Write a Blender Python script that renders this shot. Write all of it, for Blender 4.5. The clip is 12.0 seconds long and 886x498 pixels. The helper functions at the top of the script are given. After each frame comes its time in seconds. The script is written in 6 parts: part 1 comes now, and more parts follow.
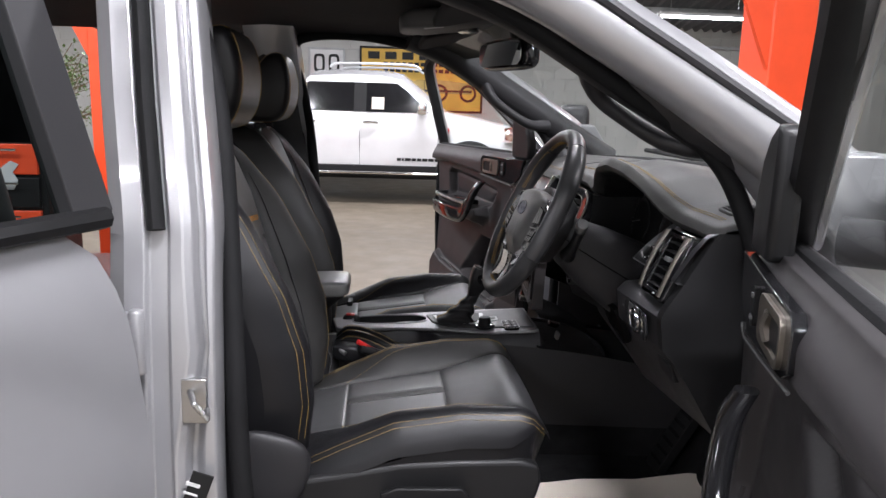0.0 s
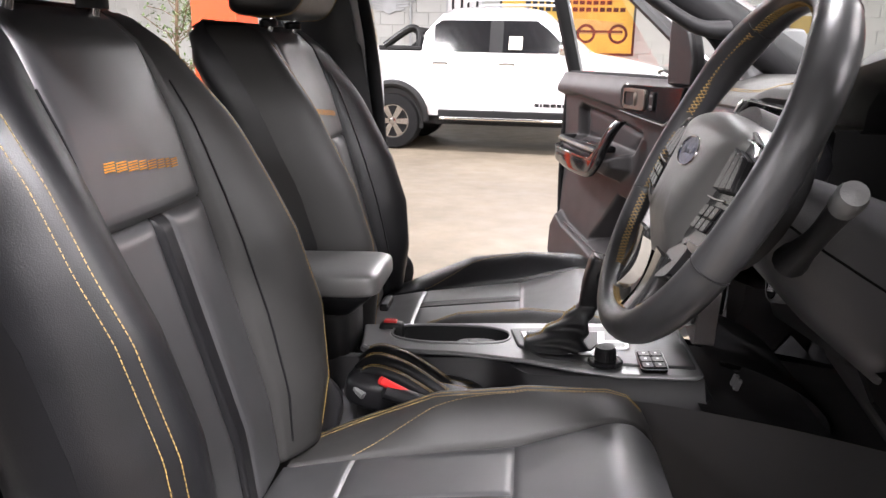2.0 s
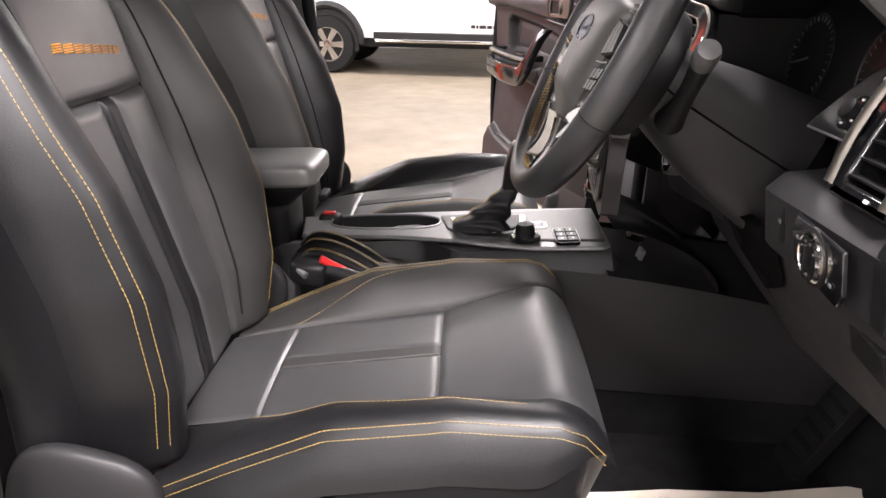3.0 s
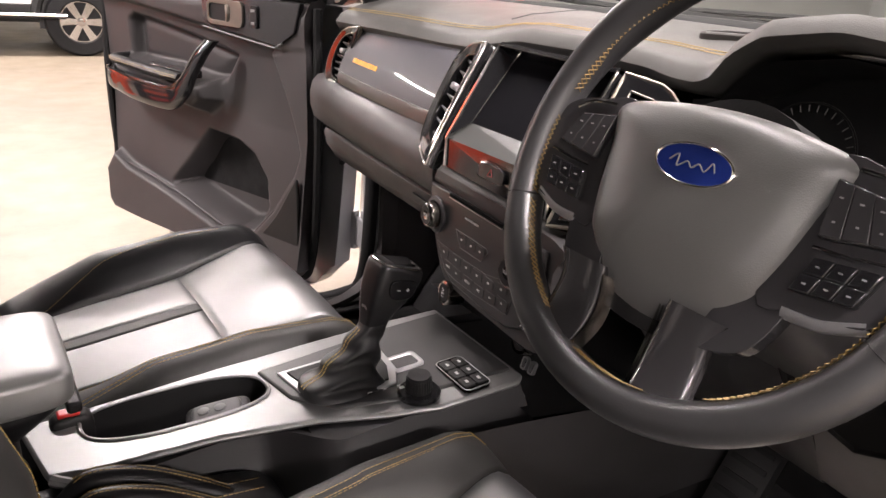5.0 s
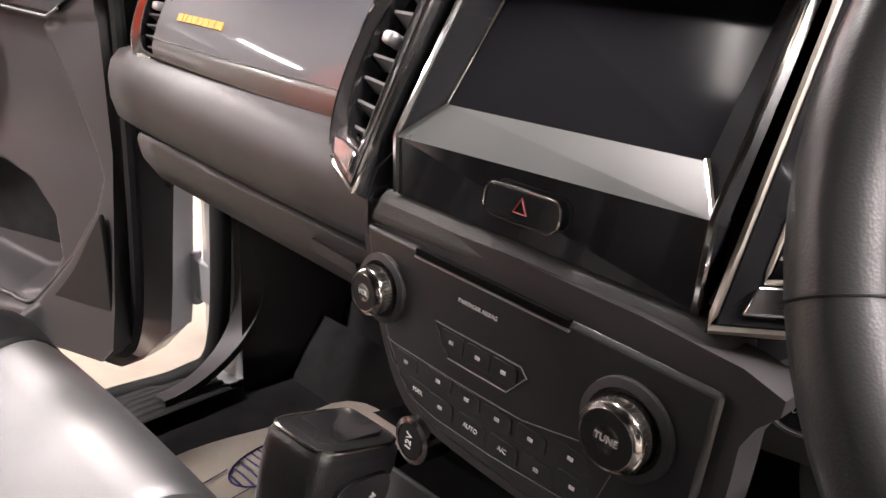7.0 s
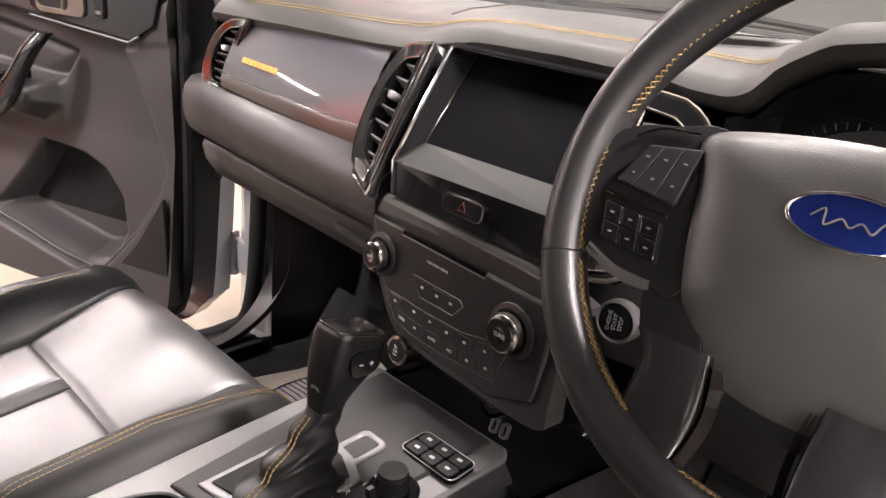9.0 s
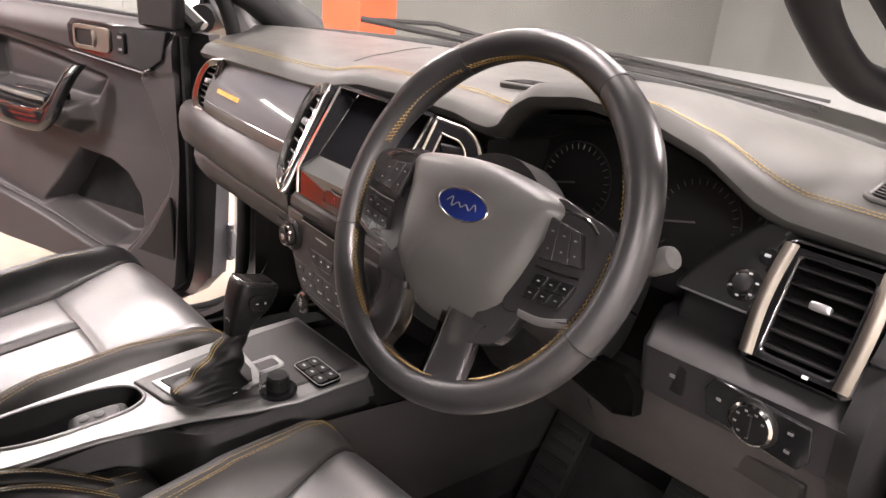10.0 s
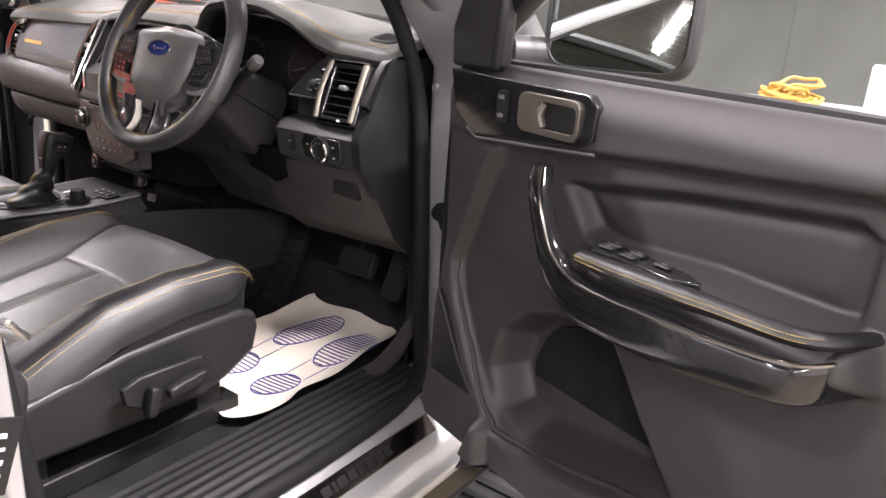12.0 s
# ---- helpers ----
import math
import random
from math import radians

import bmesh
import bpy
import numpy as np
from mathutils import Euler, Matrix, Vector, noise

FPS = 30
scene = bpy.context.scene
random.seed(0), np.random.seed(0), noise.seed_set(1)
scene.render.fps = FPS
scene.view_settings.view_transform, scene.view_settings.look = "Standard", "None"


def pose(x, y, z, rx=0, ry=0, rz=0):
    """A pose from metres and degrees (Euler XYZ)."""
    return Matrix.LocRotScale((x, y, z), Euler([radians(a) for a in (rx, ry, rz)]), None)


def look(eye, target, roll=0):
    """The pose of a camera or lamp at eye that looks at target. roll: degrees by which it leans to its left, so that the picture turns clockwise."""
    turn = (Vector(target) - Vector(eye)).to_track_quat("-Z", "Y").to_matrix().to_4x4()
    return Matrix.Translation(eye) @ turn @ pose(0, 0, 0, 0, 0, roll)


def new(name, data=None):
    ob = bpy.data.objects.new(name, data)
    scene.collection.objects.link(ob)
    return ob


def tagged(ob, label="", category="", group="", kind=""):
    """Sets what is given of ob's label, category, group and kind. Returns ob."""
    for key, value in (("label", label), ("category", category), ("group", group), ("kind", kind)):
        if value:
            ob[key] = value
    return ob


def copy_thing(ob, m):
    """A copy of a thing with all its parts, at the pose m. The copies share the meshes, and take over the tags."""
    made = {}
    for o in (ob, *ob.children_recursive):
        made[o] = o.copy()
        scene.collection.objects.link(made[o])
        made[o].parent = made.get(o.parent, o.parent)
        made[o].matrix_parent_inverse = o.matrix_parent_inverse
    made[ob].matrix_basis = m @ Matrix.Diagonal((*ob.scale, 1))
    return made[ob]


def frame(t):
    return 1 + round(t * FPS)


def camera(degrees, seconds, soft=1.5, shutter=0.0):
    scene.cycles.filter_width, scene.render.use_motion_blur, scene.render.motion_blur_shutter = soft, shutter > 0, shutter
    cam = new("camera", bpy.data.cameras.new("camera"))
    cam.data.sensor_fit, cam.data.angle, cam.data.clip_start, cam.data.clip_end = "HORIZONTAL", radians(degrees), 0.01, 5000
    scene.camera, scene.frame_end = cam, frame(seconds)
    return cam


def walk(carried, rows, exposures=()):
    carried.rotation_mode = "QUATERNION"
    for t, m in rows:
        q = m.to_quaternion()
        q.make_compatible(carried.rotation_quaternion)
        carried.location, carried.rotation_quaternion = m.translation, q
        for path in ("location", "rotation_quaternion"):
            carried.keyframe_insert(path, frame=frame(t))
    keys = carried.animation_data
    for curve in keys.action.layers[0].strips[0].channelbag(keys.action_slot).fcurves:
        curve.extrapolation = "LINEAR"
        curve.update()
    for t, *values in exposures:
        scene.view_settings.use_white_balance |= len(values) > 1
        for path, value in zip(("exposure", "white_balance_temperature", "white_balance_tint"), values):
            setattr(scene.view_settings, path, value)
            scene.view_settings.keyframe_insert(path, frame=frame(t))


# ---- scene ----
cam = camera(62.1, 12.0)
PATH = [
    (0, (-0.291, -1.83, 1.439), (-0.119, 0.126, 1.058), 1.6),
    (0.5, (-0.287, -1.531, 1.431), (-0.161, 0.431, 1.065), 2.3),
    (1, (-0.222, -1.28, 1.431), (-0.207, 0.685, 1.063), 1.3),
    (1.5, (-0.174, -1.126, 1.403), (-0.3, 0.827, 0.994), 1.0),
    (2, (-0.155, -1.073, 1.327), (-0.363, 0.847, 0.81), 1.0),
    (2.5, (-0.131, -1.094, 1.277), (-0.333, 0.798, 0.66), 0.9),
    (3, (-0.13, -1.182, 1.291), (-0.175, 0.692, 0.594), 0.9),
    (3.2, (-0.152, -1.214, 1.335), (-0.085, 0.653, 0.619), 1.1),
    (4.8, (-0.45, -0.786, 1.375), (0.534, 0.786, 0.628), 3.8),
    (5, (-0.427, -0.67, 1.362), (0.641, 0.854, 0.628), 4.4),
    (5.5, (-0.343, -0.446, 1.354), (0.865, 0.984, 0.649), 4.6),
    (6, (-0.248, -0.312, 1.36), (1.037, 1.05, 0.659), 4.1),
    (6.5, (-0.202, -0.252, 1.326), (1.14, 1.056, 0.626), 4.0),
    (7, (-0.22, -0.237, 1.247), (1.179, 1.009, 0.547), 4.4),
    (7.2, (-0.22, -0.234, 1.219), (1.19, 1.001, 0.521), 4.3),
    (8.8, (-0.375, -0.389, 1.294), (1.025, 0.844, 0.572), 6.0),
    (9, (-0.408, -0.447, 1.344), (0.975, 0.805, 0.623), 6.2),
    (9.5, (-0.464, -0.61, 1.421), (0.865, 0.696, 0.694), 6.1),
    (10, (-0.464, -0.818, 1.448), (0.829, 0.528, 0.728), 5.4),
    (10.5, (-0.475, -1.055, 1.455), (0.822, 0.295, 0.75), 4.8),
    (11, (-0.583, -1.259, 1.426), (0.782, 0.039, 0.752), 4.5),
    (11.5, (-0.693, -1.445, 1.37), (0.769, -0.243, 0.722), 4.4),
    (12, (-0.819, -1.578, 1.355), (0.739, -0.498, 0.717), 3.9),
]
walk(cam, [(t, look(eye, target, roll)) for t, eye, target, roll in PATH], [(0.0, 0.80, 6000, 8), (0.6, 1.04, 6100, 10), (1.2, 1.54, 6150, 9), (2.5, 1.88, 6400, 10), (5.0, 2.08, 6850, 13), (7.0, 2.40, 6750, 11), (9.0, 2.28, 6850, 13), (10.5, 2.27, 6950, 14), (12.0, 2.05, 6500, 12)])

# ---- world, lamps ----
world = bpy.data.worlds.new("world")
scene.world = world
world.use_nodes = True
world.node_tree.nodes["Background"].inputs[0].default_value = (0.55, 0.6, 0.7, 1)
world.node_tree.nodes["Background"].inputs[1].default_value = 0.05
scene.view_settings.exposure = 0.0

STRIPS = [(x, y) for y in (-5.2, -2.4, 1.2, 4.6, 8.4) for x in (-7.0, -3.4, 0.4, 4.2)]
STRIP_WATTS = 95


def roof_z(y):
    return 3.05 + 0.16 * (13.0 - y) if y > 2 else 4.81 - 0.16 * (2 - y)


for x, y in STRIPS:
    lamp = bpy.data.lights.new("strip_lamp", "AREA")
    lamp.shape, lamp.size, lamp.size_y = "RECTANGLE", 1.5, 0.09
    lamp.energy, lamp.color = STRIP_WATTS * ({-5.2: 0.75, -2.4: 0.42, 1.2: 1.5, 4.6: 0.7, 8.4: 0.75}[y] if x < -2 else {-5.2: 0.7, -2.4: 1.6, 1.2: 0.62 if x < 2 else 0.42, 4.6: 0.6 if x < 2 else 0.4, 8.4: 0.8}[y]), (1.0, 0.93, 0.94)
    ob = new("strip_lamp", lamp)
    ob.location = (x, y, roof_z(y) - 0.42)

# ---- materials ----
def pbr(name, col, rough=0.5, metal=0.0, var=0.12, vscale=5.0, grain="", gscale=300.0, gstr=0.15, coat=0.0, spec=0.5, rvar=0.08, ior=1.5):
    m = bpy.data.materials.new(name)
    m.use_nodes = True
    nt = m.node_tree
    b = nt.nodes["Principled BSDF"]
    lk = nt.links.new
    tc = nt.nodes.new("ShaderNodeTexCoord")
    big = nt.nodes.new("ShaderNodeTexNoise")
    big.inputs["Scale"].default_value = vscale
    big.inputs["Detail"].default_value = 6
    lk(tc.outputs["Object"], big.inputs["Vector"])
    ramp = nt.nodes.new("ShaderNodeMapRange")
    ramp.inputs["From Min"].default_value, ramp.inputs["From Max"].default_value = 0.3, 0.7
    ramp.inputs["To Min"].default_value, ramp.inputs["To Max"].default_value = 1 - var, 1 + var
    lk(big.outputs["Fac"], ramp.inputs["Value"])
    mul = nt.nodes.new("ShaderNodeMix")
    mul.data_type, mul.blend_type = "RGBA", "MULTIPLY"
    mul.inputs[0].default_value = 1
    mul.inputs[6].default_value = (*col, 1)
    lk(ramp.outputs["Result"], mul.inputs[7])
    lk(mul.outputs[2], b.inputs["Base Color"])
    rr = nt.nodes.new("ShaderNodeMapRange")
    rr.inputs["To Min"].default_value, rr.inputs["To Max"].default_value = max(0.02, rough - rvar), min(1, rough + rvar)
    smear = nt.nodes.new("ShaderNodeTexNoise")
    smear.inputs["Scale"].default_value, smear.inputs["Detail"].default_value = vscale * 4.3, 4
    lk(tc.outputs["Object"], smear.inputs["Vector"])
    lk(smear.outputs["Fac"], rr.inputs["Value"])
    lk(rr.outputs["Result"], b.inputs["Roughness"])
    b.inputs["Metallic"].default_value = metal
    b.inputs["IOR"].default_value = ior
    b.inputs["Specular IOR Level"].default_value = spec
    if coat:
        b.inputs["Coat Weight"].default_value = coat
        b.inputs["Coat Roughness"].default_value = 0.04
    if grain:
        if grain == "pebble":
            g = nt.nodes.new("ShaderNodeTexVoronoi")
            out = g.outputs["Distance"]
        elif grain == "weave":
            g = nt.nodes.new("ShaderNodeTexChecker")
            out = g.outputs["Fac"]
        else:
            g = nt.nodes.new("ShaderNodeTexNoise")
            g.inputs["Detail"].default_value = 3
            out = g.outputs["Fac"]
        g.inputs["Scale"].default_value = gscale
        lk(tc.outputs["Object"], g.inputs["Vector"])
        bump = nt.nodes.new("ShaderNodeBump")
        bump.inputs["Strength"].default_value = gstr
        bump.inputs["Distance"].default_value = 0.002
        lk(out, bump.inputs["Height"])
        lk(bump.outputs["Normal"], b.inputs["Normal"])
    return m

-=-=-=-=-

Nothing outside the span should appear: copy exactly from the line with "for t, m in" through the line with "keys = carried.animation_data".

    for t, m in rows:
        q = m.to_quaternion()
        q.make_compatible(carried.rotation_quaternion)
        carried.location, carried.rotation_quaternion = m.translation, q
        for path in ("location", "rotation_quaternion"):
            carried.keyframe_insert(path, frame=frame(t))
    keys = carried.animation_data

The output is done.